BRIEF: Copy out, from the entries below, each line holding the string "that".

RECORDS PROVIDED:
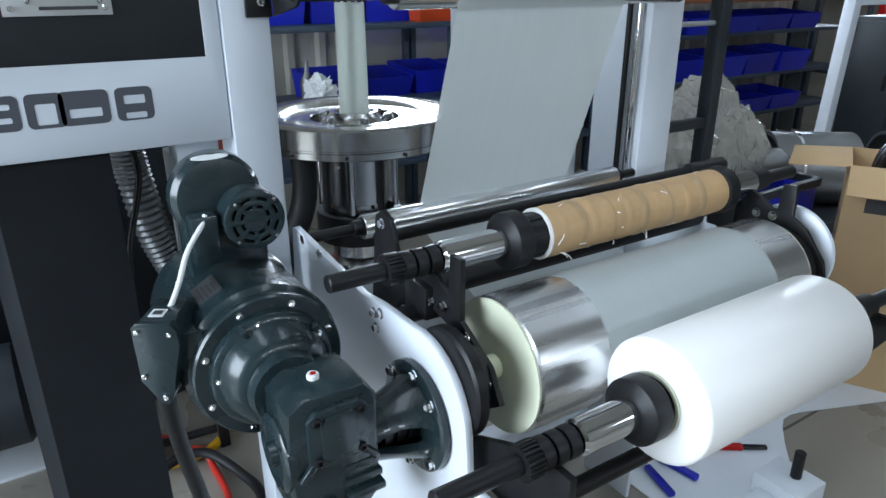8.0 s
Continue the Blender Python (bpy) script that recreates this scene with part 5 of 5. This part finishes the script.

* * *

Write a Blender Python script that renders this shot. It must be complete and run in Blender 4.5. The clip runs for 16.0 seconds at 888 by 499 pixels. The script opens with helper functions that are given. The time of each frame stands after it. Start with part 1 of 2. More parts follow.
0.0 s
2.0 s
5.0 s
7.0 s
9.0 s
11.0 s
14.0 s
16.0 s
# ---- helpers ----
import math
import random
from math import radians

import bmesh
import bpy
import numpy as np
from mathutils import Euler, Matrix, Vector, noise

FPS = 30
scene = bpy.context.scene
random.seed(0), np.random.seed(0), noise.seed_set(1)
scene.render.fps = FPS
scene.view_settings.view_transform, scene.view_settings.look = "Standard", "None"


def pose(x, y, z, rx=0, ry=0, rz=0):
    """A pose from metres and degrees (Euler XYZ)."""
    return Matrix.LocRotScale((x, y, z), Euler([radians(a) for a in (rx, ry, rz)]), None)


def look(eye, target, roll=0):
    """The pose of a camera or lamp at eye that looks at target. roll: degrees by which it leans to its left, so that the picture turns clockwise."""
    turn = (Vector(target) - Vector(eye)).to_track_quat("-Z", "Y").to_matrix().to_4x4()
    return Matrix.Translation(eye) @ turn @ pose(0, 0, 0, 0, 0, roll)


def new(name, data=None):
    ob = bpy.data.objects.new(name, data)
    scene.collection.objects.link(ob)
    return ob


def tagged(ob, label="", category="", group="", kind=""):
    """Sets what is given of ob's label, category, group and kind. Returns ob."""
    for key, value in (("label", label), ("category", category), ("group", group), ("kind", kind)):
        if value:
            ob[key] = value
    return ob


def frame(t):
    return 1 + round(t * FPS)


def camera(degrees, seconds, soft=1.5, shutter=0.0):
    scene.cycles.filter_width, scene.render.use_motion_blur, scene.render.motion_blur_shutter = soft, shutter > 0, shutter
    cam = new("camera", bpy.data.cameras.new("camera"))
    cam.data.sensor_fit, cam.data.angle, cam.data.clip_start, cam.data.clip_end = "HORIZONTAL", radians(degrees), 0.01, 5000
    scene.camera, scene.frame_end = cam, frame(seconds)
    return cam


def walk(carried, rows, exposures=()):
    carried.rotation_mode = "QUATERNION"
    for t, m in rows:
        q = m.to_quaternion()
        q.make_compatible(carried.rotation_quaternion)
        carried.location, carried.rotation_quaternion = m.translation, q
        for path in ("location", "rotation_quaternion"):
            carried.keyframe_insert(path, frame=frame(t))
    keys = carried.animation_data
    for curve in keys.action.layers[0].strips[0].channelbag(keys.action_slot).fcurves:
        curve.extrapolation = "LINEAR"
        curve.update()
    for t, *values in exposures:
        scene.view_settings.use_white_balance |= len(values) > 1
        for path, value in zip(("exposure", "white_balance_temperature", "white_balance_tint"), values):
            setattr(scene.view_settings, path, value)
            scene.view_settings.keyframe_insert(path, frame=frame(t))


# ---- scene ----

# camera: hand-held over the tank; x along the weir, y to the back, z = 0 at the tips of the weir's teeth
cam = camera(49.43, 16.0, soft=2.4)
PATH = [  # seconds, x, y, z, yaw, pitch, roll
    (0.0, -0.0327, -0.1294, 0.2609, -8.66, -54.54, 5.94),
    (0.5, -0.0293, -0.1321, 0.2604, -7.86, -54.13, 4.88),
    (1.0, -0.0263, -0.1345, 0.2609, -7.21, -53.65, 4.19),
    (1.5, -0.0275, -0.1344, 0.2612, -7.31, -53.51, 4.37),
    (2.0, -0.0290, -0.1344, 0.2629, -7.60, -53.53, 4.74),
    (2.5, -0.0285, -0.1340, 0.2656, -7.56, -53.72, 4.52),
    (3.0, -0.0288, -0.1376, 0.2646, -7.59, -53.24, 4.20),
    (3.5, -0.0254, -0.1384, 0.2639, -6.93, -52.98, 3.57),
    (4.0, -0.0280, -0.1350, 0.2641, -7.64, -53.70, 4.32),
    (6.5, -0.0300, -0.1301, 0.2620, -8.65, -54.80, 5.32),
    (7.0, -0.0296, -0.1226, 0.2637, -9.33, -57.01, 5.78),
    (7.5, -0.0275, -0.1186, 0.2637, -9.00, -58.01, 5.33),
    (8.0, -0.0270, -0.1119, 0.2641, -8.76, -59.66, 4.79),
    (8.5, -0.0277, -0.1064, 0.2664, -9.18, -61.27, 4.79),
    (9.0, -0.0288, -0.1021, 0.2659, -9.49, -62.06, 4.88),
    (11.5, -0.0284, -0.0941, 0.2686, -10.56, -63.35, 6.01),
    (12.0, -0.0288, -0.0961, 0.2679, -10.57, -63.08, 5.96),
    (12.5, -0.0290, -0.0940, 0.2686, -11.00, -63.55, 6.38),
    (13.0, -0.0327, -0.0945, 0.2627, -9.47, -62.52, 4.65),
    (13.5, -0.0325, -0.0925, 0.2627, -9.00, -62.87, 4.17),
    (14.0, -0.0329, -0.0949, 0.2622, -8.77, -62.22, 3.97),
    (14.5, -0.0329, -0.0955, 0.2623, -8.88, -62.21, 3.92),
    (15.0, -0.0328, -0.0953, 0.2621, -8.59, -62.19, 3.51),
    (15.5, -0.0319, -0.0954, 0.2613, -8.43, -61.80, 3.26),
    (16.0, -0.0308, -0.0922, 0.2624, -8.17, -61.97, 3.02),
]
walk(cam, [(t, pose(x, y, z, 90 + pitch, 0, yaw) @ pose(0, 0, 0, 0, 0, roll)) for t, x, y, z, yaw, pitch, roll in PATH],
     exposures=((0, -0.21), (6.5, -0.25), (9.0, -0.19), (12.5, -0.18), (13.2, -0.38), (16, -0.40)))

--

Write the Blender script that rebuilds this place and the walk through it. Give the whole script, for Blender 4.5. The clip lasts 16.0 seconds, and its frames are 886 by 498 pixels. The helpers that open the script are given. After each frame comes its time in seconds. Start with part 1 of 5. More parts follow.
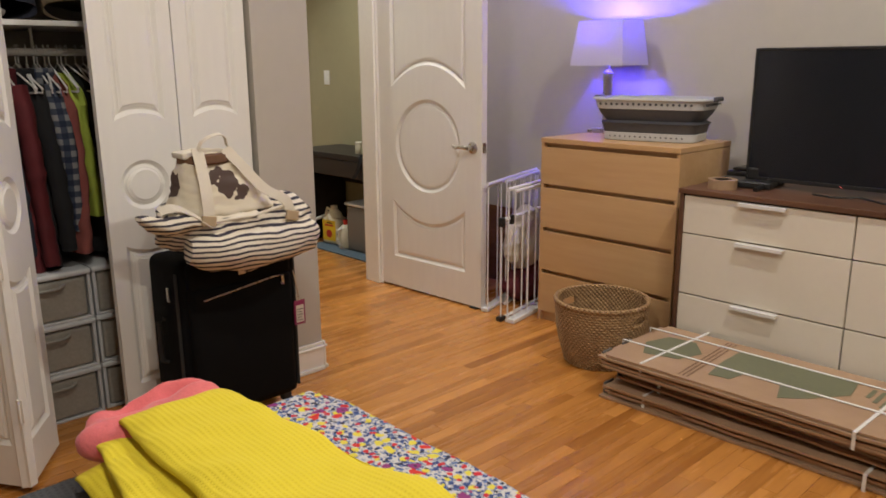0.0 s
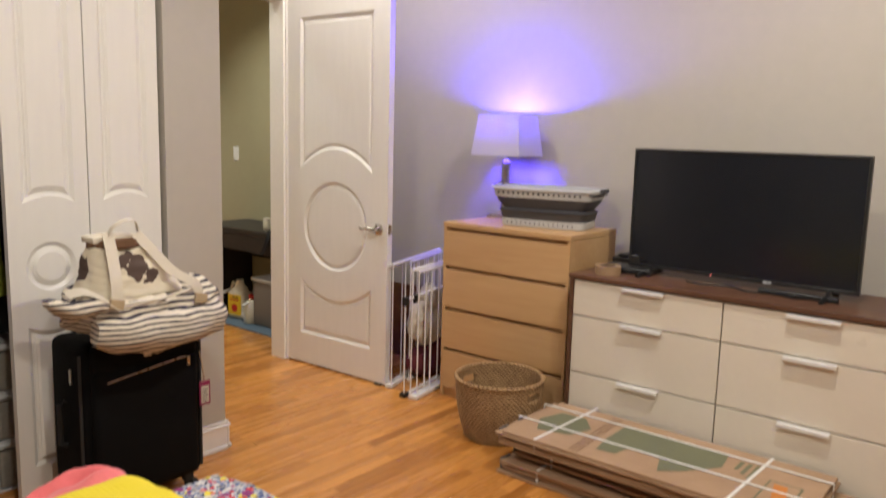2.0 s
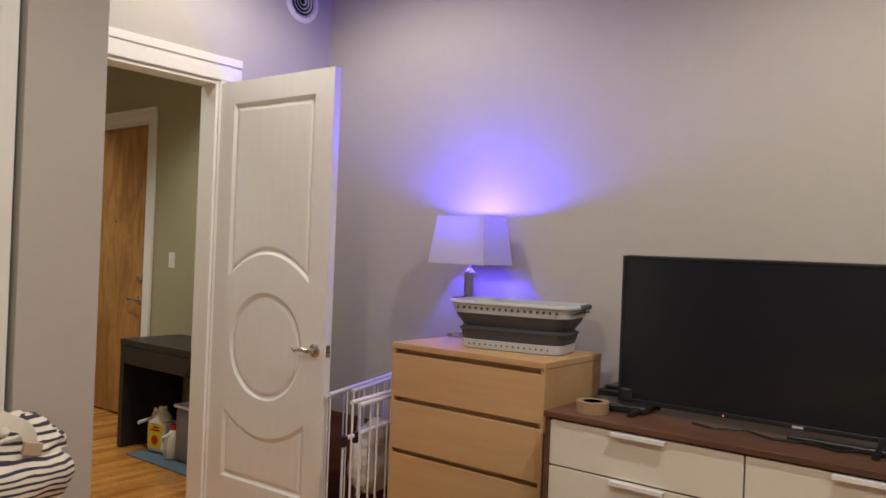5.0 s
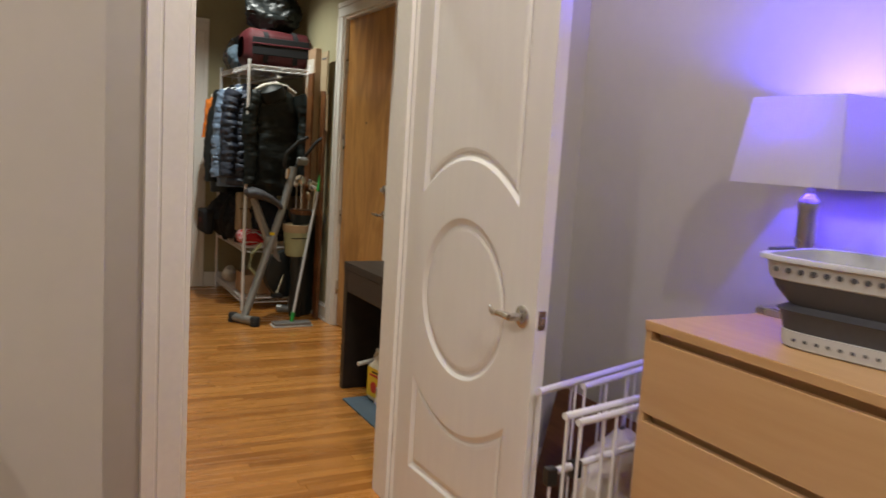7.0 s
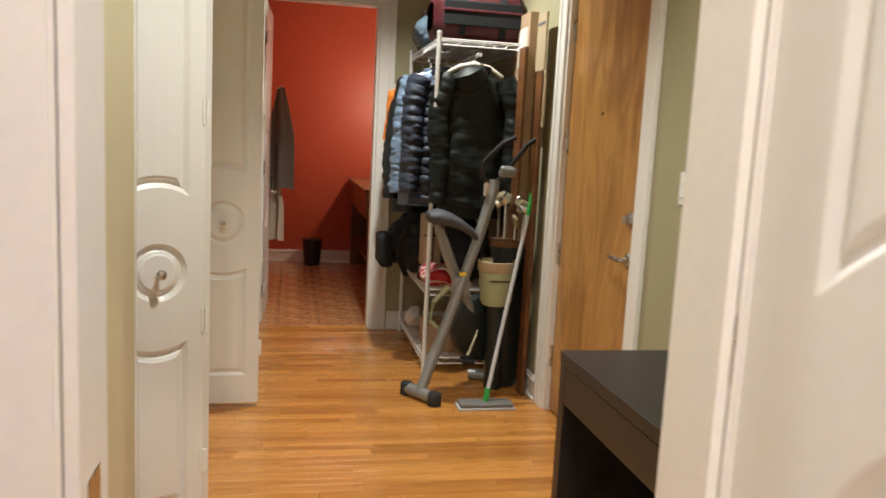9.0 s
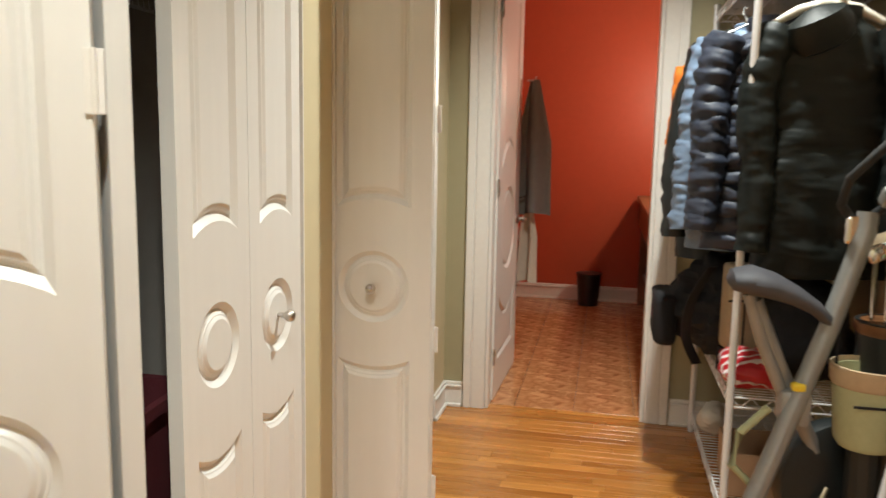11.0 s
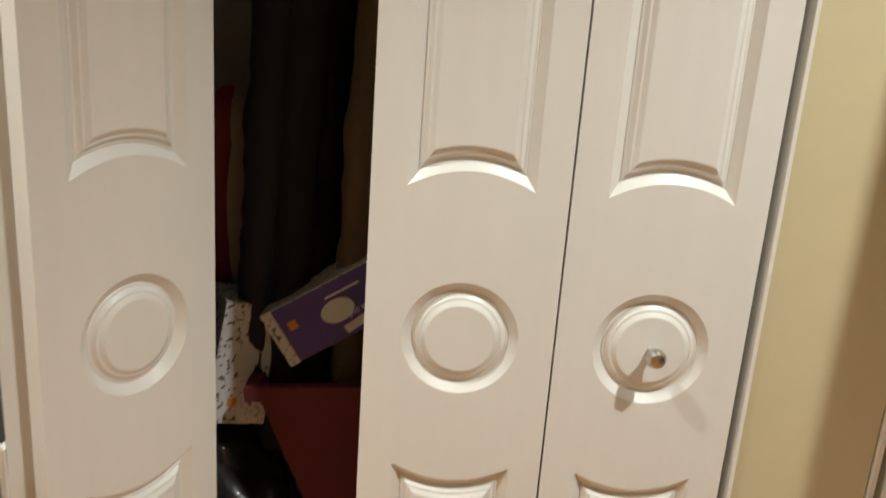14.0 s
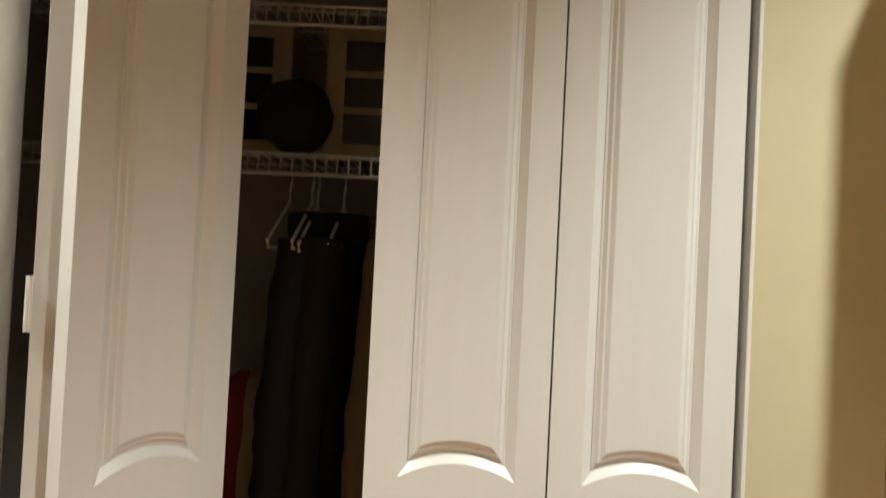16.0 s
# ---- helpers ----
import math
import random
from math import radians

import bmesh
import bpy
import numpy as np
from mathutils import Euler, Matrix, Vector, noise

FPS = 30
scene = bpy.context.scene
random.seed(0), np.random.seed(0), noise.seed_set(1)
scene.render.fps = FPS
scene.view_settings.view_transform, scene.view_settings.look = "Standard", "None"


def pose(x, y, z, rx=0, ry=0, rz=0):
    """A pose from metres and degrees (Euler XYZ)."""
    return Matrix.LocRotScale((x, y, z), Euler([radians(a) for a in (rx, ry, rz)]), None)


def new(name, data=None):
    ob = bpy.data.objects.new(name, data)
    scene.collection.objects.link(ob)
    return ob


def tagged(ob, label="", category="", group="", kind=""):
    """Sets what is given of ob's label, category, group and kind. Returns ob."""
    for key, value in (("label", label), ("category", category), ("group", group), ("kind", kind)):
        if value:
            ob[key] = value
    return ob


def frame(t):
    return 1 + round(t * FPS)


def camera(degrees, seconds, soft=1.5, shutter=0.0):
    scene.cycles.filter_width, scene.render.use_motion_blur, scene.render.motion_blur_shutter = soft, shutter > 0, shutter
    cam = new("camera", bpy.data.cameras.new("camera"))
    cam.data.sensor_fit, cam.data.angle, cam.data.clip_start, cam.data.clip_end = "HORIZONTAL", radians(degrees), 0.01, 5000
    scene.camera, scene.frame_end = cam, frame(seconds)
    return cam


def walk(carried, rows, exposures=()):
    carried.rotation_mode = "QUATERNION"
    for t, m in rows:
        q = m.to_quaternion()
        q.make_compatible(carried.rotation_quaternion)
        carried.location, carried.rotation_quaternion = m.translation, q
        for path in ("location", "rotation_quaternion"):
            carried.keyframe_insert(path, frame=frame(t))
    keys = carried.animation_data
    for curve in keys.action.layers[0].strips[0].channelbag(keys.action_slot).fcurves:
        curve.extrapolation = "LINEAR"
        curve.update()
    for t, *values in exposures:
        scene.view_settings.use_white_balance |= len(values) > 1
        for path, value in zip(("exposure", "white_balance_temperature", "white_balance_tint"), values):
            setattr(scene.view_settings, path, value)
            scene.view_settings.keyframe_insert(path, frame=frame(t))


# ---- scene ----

RESULT:
Continue the Blender Python (bpy) script that recreates this scene with part 5 of 5. This part finishes the script.
Write a Blender Python script that renders this shot. It must be complete and run in Blender 4.5. The clip runs for 16.0 seconds at 888 by 499 pixels. The script opens with helper functions that are given. The time of each frame stands after it. Start with part 1 of 2. More parts follow.
    """The pose of a camera or lamp at eye that looks at target. roll: degrees by which it leans to its left, so that the picture turns clockwise."""
Write the Blender script that rebuilds this place and the walk through it. Give the whole script, for Blender 4.5. The clip lasts 16.0 seconds, and its frames are 886 by 498 pixels. The helpers that open the script are given. After each frame comes its time in seconds. Start with part 1 of 5. More parts follow.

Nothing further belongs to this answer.